With a white stuccoed exterior and deep-set windows, Frederickson’s 20,000 sq. ft. creation has the solid look of buildings from a century ago. City Manager Rick Cole points out that the new code allowed the building to be constructed with no on-site parking. The architect was DesignARC of Santa Barbara.
With the city’s cooperation, Frederickson is leasing 54 parking spaces (at $32,000 a space over 25 years) in an adjoining garage that he says had been underused. A pedestrian bridge connects the garage to the new building’s second floor. At night a sophisticated LED system illuminates the building’s spire.
Though the building is a significant step forward for Ventura, Frederickson expresses frustration that it took years to obtain the required government approvals and, partly as a consequence, the building “cost $2,000,000 more than it should have.” The slow pace, which he blames partly on inadequate administration by city staff, resulted in its being finished at a time when the depressed economy made it impossible to fill its spaces.
Five years for prototype approval
Cole says design complications required time to resolve, and since Ventura had so little recent experience with downtown projects of this kind, creativity was needed “to shoehorn a multiple-story building where a one-story building had been.” There were “almost five years from concept to final permitting sign-off — not bad for a coastal California infill project at the time,” Cole asserts, adding that “with our form-based code in place, today we would very likely do it in under a year.”
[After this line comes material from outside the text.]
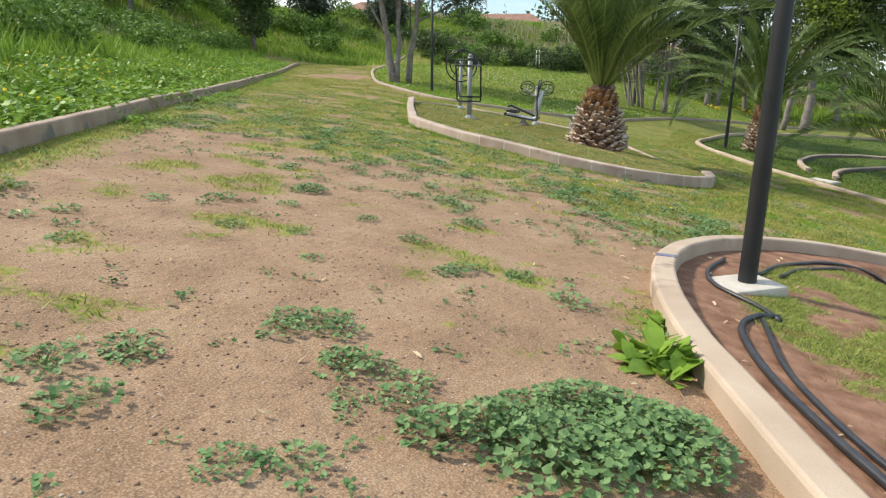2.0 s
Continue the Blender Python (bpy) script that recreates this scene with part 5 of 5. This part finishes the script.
dry = weed_mesh("dry_leaf", long_leaf(), 1, 0.01, 0.01, 0.06, 209)
x, y = scatter(2200, -6, 5, -2, 18, lambda x, y: 0.25 + 0.75 * (line_distance(x, y, planter_line) < 0.5), 144)
many("dry_leaves", dry, x, y, 0.75, M_STRAW, "dry fallen leaves on the ground", "leaves", 145, 0.006)


# ---------------------------------------------------------------- irrigation hoses in the planter
def hose(points, radius, label, lift=0.0):
    line = spline(points, 0.08)
    bm = bmesh.new()
    tube(bm, [(x, y, zg(x, y) + radius + lift + 0.006 * math.sin(3 * i)) for i, (x, y) in enumerate(line)][::2], radius, 8)
    return tagged(part("irrigation_hose", bm, M_HOSE, smooth=True), label, "hose", "irrigation hoses")


hose([(6.0, -0.2), (5.24, 0.86), (5.01, 1.06), (4.69, 1.47), (4.39, 1.93), (4.14, 2.44), (3.93, 3.1), (3.86, 3.75), (3.99, 4.19), (4.12, 4.28)], 0.021, "thick black irrigation hose lying on red soil")
hose([(6.2, -0.3), (5.36, 0.92), (5.1, 1.14), (4.78, 1.55), (4.46, 2.02), (4.22, 2.5), (4.06, 3.1), (4.02, 3.7), (4.0, 4.15)], 0.016, "thick black irrigation hose lying on red soil", 0.01)
hose([(4.12, 4.2), (4.0, 4.5), (3.72, 4.75), (3.66, 5.2), (3.8, 5.9)], 0.018, "thin black hose curling by the lamp post")
hose([(4.05, 5.5), (4.35, 6.4), (4.9, 7.18), (5.65, 7.72), (6.5, 7.98)], 0.018, "thin black hose along the planter kerb")
hose([(4.25, 5.7), (4.5, 6.38), (5.0, 7.05), (5.7, 7.56), (6.2, 7.75)], 0.016, "thin black hose along the planter kerb")

# faded blue paint mark on the planter kerb
bm = bmesh.new()
box(bm, 0, 0, 0, 0.155, 0.07, 0.006, 0.002)
mark = tagged(part("paint_mark", bm, M_BLUE), "faded blue paint mark on the kerb", "paint mark")
mark.matrix_basis = pose(3.34, 4.86, float(base_ground(np.array([3.34]), np.array([4.86]))[0]) + 0.152, 0, 0, -4)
Patrick Siegman of Nelson\Nygaard consultants, an adviser on Ventura’s planning, says the lease allows the parking spaces to be used exclusively by Frederickson’s tenants during regular business hours but to be used by patrons of nearby movie theaters and restaurants in the evening. “This,” Siegman notes, “is the beginning of a transformation of downtown Ventura from free parking everywhere to a much more market-oriented system of parking, where parking is bought and sold and rented and leased like any normal commodity.”
In downtown Ventura’s cultural district, a $59 million mixed-use project known as Working Artists Ventura (WAV) opened this spring, containing an unusually wide range of housing units. The four-story, 130,000 sq. ft. building contains 54 high-ceilinged, affordable units for artists with families; 15 units of “supportive housing” for homeless people and young people who have become too old for foster care; and 13 condos that are being offered at $625,000 to $875,000 each. The market-rate condos, which have rooftop perches with ocean views, help to subsidize the affordable housing.
A LEED-certified project by Santos Prescott and Associates and Carde Ten Architects, WAV also includes 6,100 sq. ft. on the ground floor for “arts-friendly businesses” such as cafes, galleries, and jazz clubs. Project sponsor is the nonprofit organization PLACE in partnership with the John Stewart Company.